Retired Serbian general Mitar Kovac, who now serves as professor at the Military Academy in Belgrade, told Sputnik that Russia is defending its territories on a legal basis.
“This is quite logical and in line with the current state of affairs after the decision on the four regions becoming part of Russia was made. It’s a zone that is constantly under fire from long-range guns of the Armed Forces of Ukraine. This is the area where Kiev carried out and is likely to continue conducting various terrorist attacks against public authorities, individuals and institutions”, Kovac said.

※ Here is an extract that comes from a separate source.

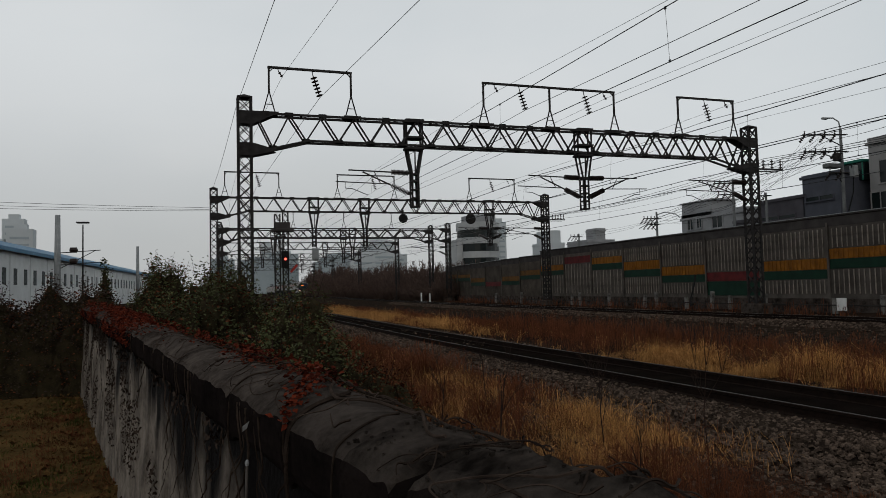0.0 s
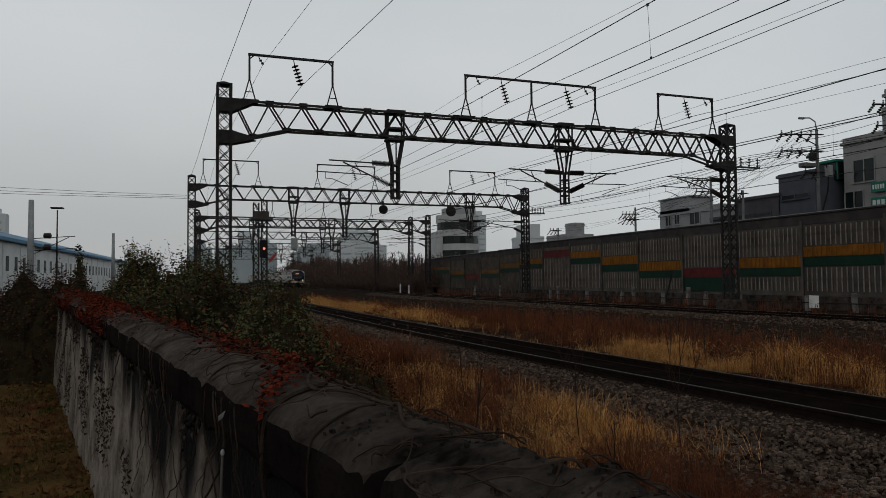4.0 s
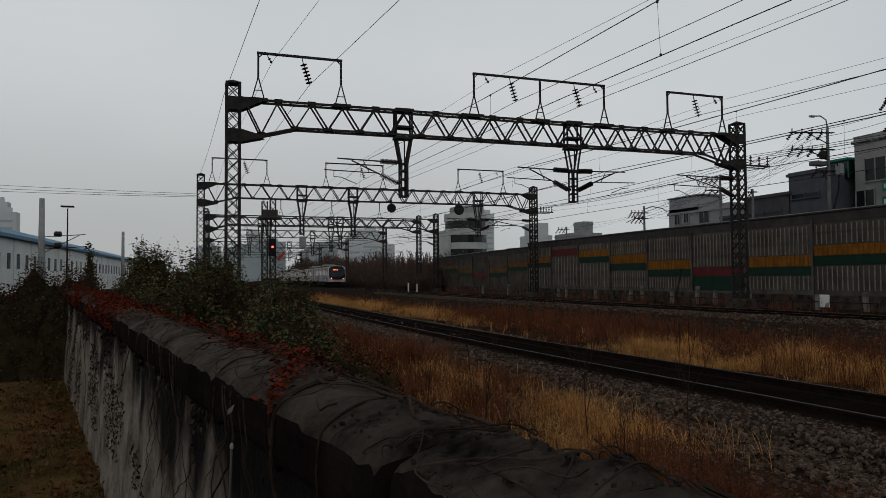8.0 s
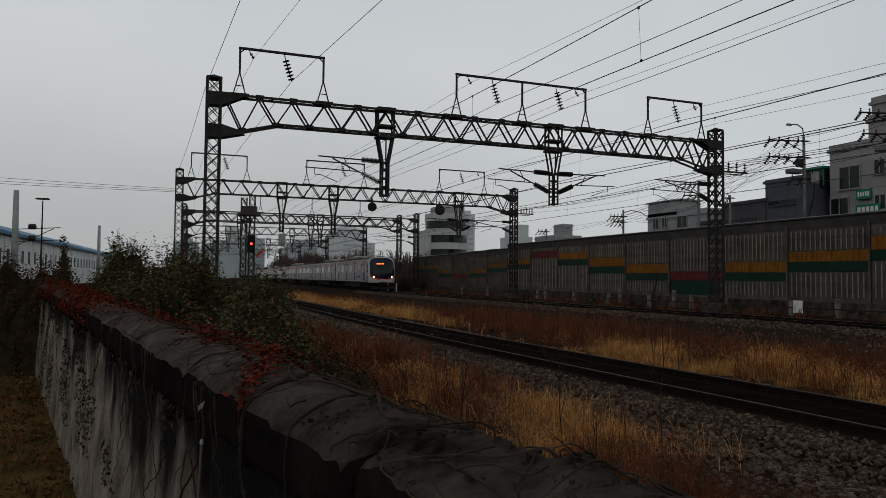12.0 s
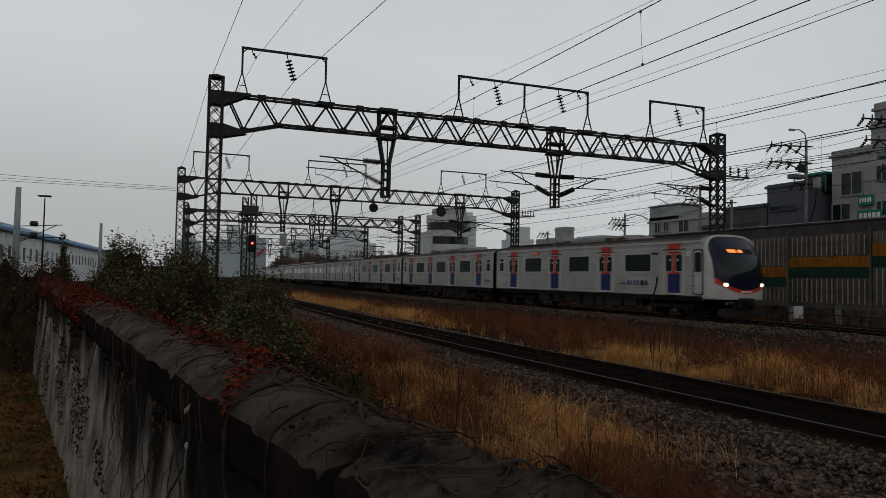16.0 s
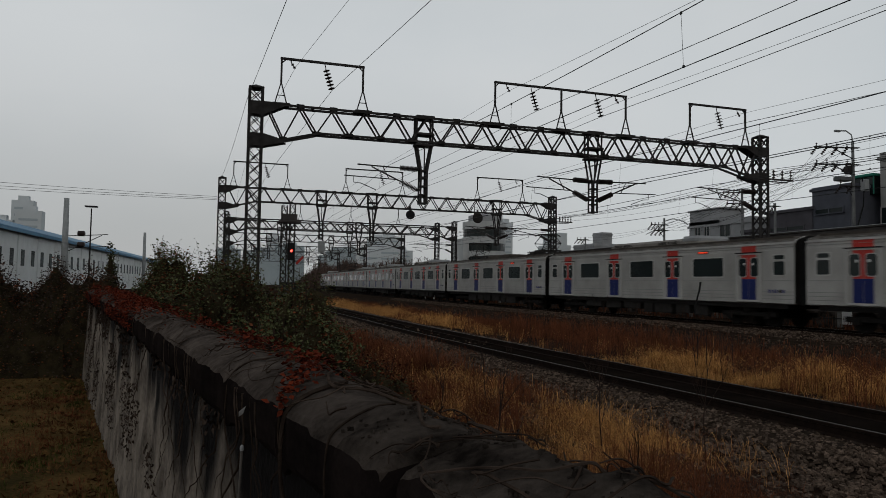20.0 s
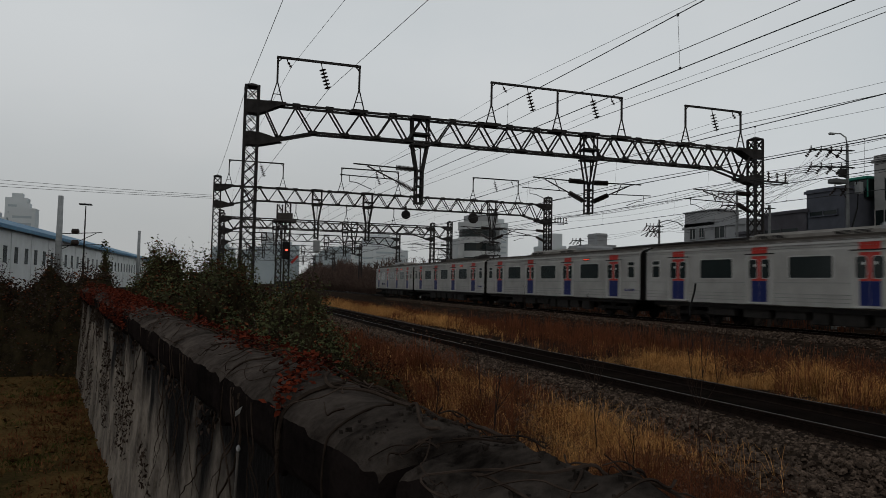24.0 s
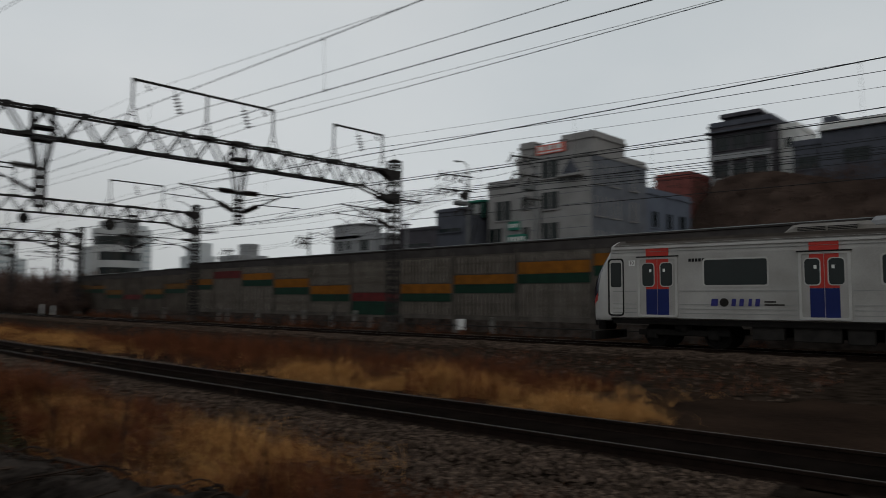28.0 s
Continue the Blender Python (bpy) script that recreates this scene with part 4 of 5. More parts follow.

International analyst Eduardo Luque, for his part, believes that President Putin’s decision to introduce martial law in the new Russian regions reflects "an aggravation of the military situation”. According to Luque, the Russian president’s move is a response to tensions and threats against Moscow that will continue to grow.
“It is also the realization of the fact that the Zelensky regime acts as a terrorist state that will not hesitate for even a second to endanger hundreds or millions of lives if it is in the interests of the fascist gangs that seem to have taken control of the Kiev government”, the analyst said, arguing that “the tactics of the Ukrainian government” were developed by the Pentagon.
Touching upon Putin's order to create a special coordinating council to be chaired by the Russian prime minister, Luque pointed out that this means that Moscow is concentrating important resources in sort of General Staff.
“This is a decisive step, because Russia, unfortunately, understands that Western aggression will not remain in Ukraine [...]. The step aims to concentrate the defense capabilities of the whole country around the task of protecting the borders”, the analyst concluded.